* **Set problem**: Pick every line with "Blender" from the material below.

* **Data shown**:
☆ ☆ ☆ ☆ ☆ ☆ ☆
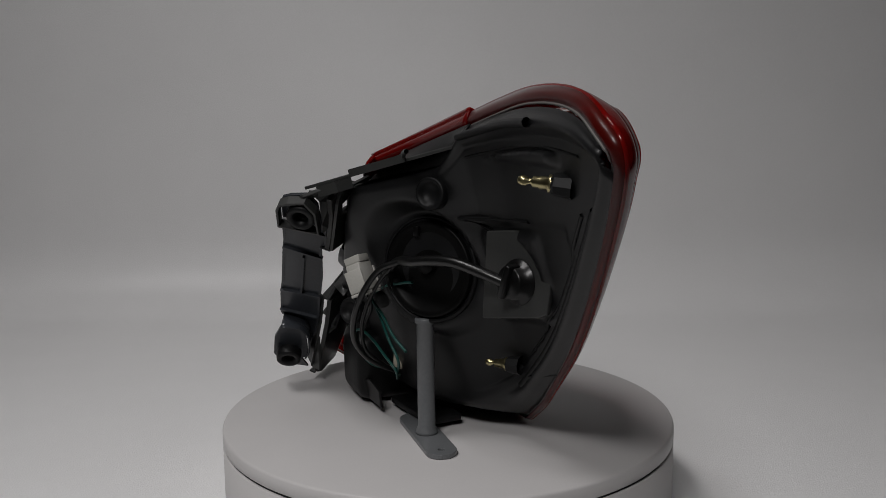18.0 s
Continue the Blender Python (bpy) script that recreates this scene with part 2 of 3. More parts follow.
☆ ☆ ☆ ☆ ☆ ☆ ☆
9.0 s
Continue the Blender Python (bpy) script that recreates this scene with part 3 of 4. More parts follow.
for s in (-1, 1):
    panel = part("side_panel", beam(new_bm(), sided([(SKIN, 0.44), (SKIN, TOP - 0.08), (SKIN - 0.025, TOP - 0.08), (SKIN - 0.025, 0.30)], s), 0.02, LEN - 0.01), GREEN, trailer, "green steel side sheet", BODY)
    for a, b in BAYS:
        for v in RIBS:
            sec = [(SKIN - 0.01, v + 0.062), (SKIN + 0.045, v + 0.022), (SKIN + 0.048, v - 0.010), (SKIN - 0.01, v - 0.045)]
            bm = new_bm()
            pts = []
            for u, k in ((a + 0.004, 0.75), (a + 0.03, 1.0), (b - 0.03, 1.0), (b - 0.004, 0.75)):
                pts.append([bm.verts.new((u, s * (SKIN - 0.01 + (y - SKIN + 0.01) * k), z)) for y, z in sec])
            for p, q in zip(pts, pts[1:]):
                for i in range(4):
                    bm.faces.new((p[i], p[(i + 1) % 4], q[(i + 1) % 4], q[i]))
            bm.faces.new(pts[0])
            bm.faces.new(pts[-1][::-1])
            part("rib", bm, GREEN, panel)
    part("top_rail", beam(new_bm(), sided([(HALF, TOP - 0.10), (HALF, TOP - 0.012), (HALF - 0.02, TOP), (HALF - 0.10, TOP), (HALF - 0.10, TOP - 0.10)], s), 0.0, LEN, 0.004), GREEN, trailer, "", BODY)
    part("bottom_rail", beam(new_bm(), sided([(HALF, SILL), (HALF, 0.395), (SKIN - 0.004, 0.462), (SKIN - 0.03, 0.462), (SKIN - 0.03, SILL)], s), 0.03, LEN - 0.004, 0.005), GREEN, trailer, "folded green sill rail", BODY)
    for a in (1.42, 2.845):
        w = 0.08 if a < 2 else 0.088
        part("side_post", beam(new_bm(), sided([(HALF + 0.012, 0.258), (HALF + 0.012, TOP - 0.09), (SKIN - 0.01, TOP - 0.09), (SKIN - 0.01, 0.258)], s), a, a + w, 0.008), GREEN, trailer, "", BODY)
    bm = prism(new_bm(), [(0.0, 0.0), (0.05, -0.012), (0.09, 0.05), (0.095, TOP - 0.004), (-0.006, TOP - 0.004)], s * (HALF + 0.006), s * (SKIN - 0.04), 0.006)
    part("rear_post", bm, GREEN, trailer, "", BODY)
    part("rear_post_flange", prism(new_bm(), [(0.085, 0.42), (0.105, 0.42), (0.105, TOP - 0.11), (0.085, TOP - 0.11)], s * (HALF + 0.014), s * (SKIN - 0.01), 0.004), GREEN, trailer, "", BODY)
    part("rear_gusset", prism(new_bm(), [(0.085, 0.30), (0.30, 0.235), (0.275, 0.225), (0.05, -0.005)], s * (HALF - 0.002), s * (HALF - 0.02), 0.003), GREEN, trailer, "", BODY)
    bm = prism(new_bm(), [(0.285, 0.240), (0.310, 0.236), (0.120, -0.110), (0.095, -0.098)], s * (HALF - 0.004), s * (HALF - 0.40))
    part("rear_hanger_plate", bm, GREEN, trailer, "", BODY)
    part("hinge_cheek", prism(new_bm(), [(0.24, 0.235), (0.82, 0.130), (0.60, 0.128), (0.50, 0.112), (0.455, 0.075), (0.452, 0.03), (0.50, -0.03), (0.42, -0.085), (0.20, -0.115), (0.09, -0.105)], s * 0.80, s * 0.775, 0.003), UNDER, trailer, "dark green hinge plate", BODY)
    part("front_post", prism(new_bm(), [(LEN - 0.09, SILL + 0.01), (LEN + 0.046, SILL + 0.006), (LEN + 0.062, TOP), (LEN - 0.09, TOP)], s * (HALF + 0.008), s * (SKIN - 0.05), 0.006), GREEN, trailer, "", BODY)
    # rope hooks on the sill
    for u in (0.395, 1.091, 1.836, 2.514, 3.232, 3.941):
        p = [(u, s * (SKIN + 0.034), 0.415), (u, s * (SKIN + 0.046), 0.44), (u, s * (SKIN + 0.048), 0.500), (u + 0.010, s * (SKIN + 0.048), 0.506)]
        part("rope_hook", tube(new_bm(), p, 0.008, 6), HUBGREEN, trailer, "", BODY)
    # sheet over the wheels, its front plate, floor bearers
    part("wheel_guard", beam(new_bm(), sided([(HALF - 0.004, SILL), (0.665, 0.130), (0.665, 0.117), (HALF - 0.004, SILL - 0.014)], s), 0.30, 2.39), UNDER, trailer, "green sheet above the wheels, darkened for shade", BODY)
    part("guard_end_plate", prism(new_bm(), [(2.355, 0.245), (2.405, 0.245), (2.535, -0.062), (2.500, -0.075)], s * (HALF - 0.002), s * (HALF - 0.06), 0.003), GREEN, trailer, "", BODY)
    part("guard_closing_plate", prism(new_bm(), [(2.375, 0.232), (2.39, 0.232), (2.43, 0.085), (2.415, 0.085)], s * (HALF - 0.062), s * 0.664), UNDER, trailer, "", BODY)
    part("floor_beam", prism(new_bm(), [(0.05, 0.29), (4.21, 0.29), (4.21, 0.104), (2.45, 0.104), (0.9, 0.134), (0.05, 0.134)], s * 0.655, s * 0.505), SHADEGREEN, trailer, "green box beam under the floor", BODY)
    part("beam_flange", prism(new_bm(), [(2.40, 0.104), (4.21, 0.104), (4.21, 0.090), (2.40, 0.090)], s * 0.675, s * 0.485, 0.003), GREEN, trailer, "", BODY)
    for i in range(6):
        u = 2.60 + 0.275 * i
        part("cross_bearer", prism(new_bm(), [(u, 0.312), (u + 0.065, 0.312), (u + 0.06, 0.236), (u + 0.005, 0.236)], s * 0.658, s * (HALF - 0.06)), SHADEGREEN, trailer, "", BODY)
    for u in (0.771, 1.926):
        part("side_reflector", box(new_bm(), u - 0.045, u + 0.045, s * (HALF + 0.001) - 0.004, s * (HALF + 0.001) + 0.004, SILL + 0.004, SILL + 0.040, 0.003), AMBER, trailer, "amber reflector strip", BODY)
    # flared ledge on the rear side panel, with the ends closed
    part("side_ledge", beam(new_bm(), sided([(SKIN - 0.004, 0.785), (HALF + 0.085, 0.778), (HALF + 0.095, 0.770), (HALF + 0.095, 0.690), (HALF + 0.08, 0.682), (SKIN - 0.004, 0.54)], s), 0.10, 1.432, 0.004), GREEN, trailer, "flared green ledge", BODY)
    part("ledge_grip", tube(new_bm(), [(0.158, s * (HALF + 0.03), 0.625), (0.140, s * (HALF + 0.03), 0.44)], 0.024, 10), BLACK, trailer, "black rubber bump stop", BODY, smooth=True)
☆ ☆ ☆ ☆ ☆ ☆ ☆
* **Exercise output**:
Continue the Blender Python (bpy) script that recreates this scene with part 2 of 3. More parts follow.
Continue the Blender Python (bpy) script that recreates this scene with part 3 of 4. More parts follow.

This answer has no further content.